#### DATA
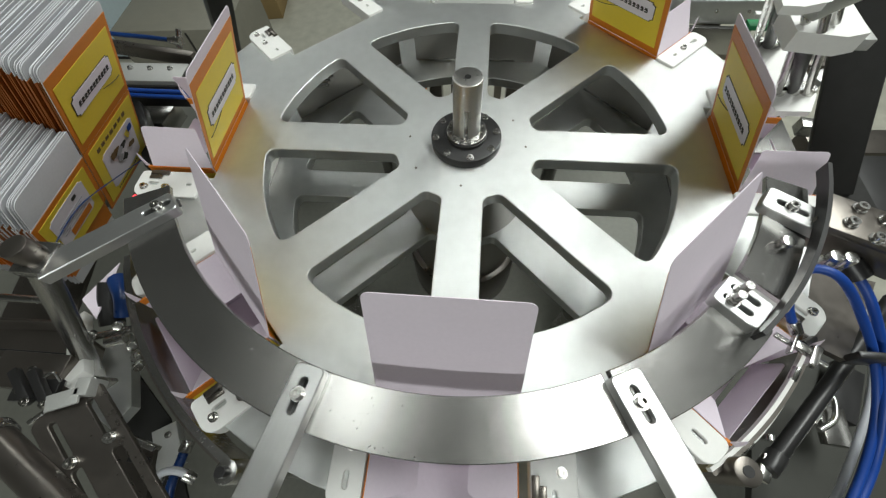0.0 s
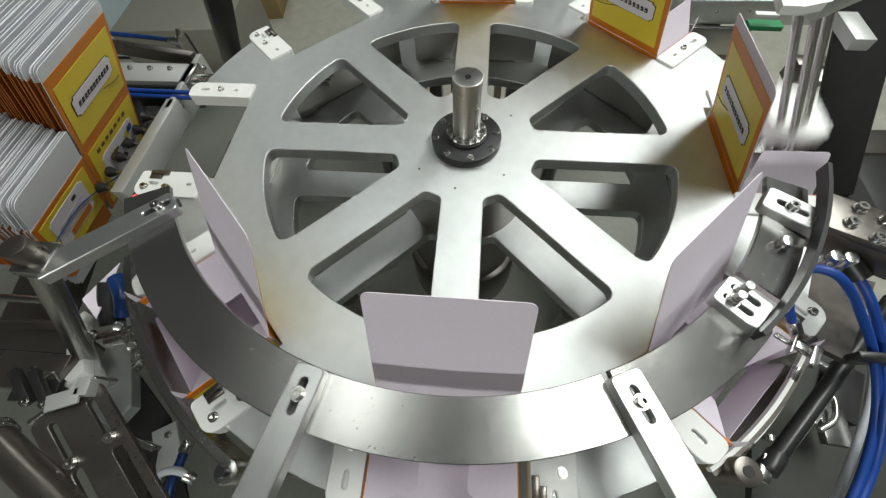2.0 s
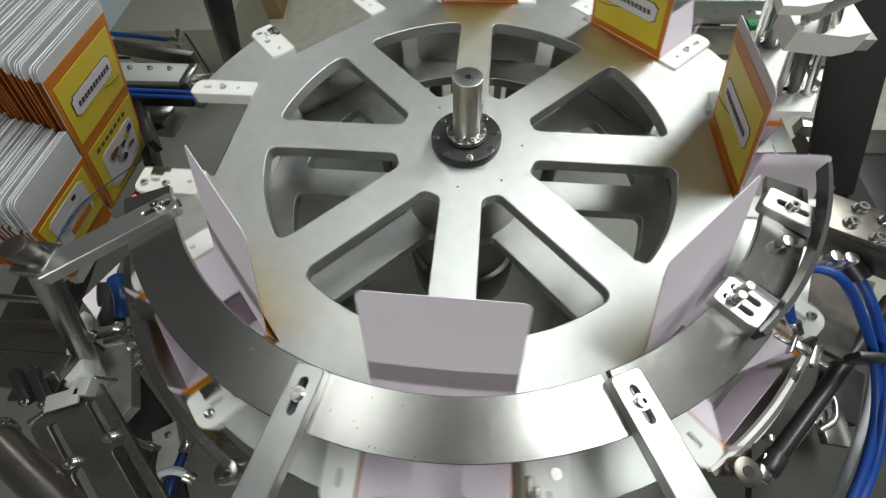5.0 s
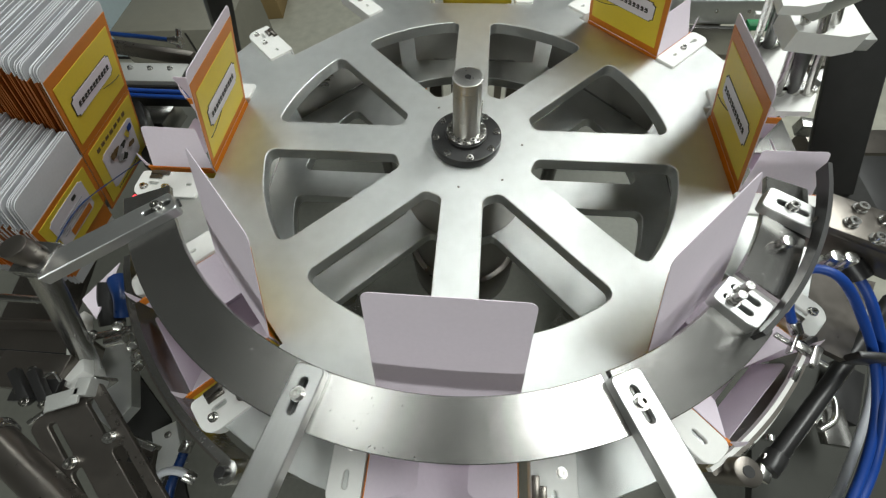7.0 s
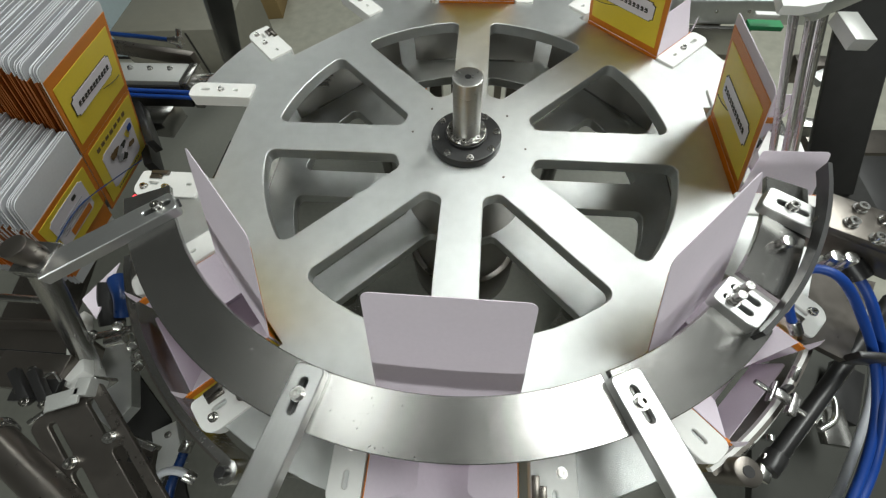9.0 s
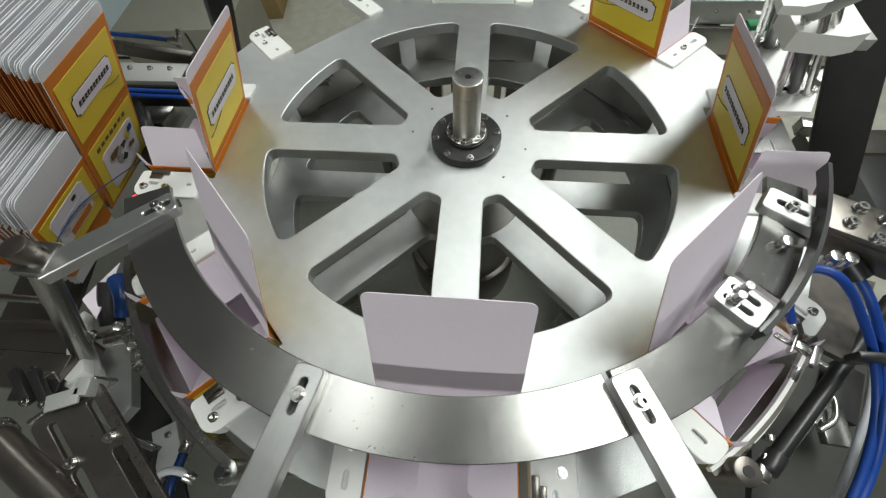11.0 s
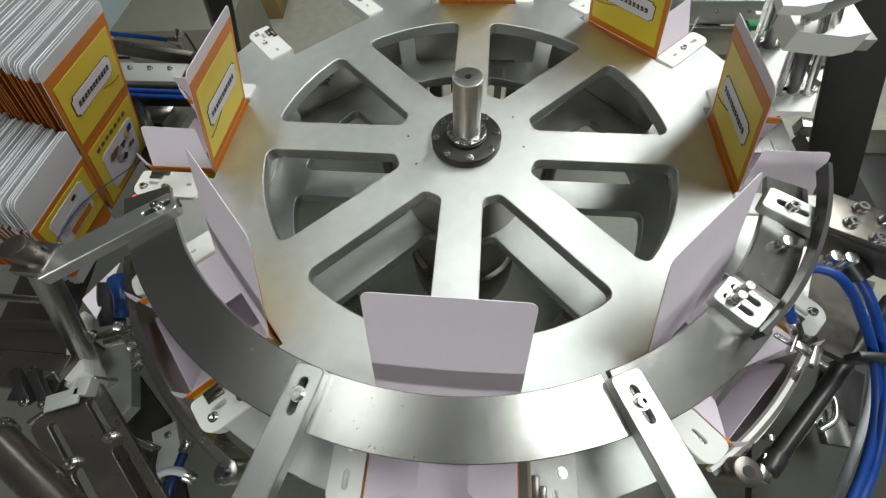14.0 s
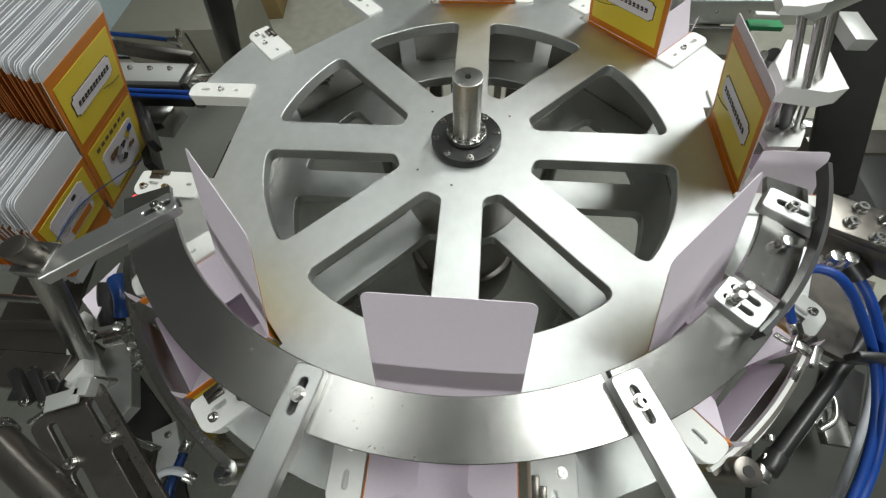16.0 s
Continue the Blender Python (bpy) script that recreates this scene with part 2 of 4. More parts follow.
########
**SHORT EXERCISE:**
Print the complete listing exactly as it stands, without its pictures.

**RESPONSE:**
0.0 s
2.0 s
5.0 s
7.0 s
9.0 s
11.0 s
14.0 s
16.0 s
Continue the Blender Python (bpy) script that recreates this scene with part 2 of 4. More parts follow.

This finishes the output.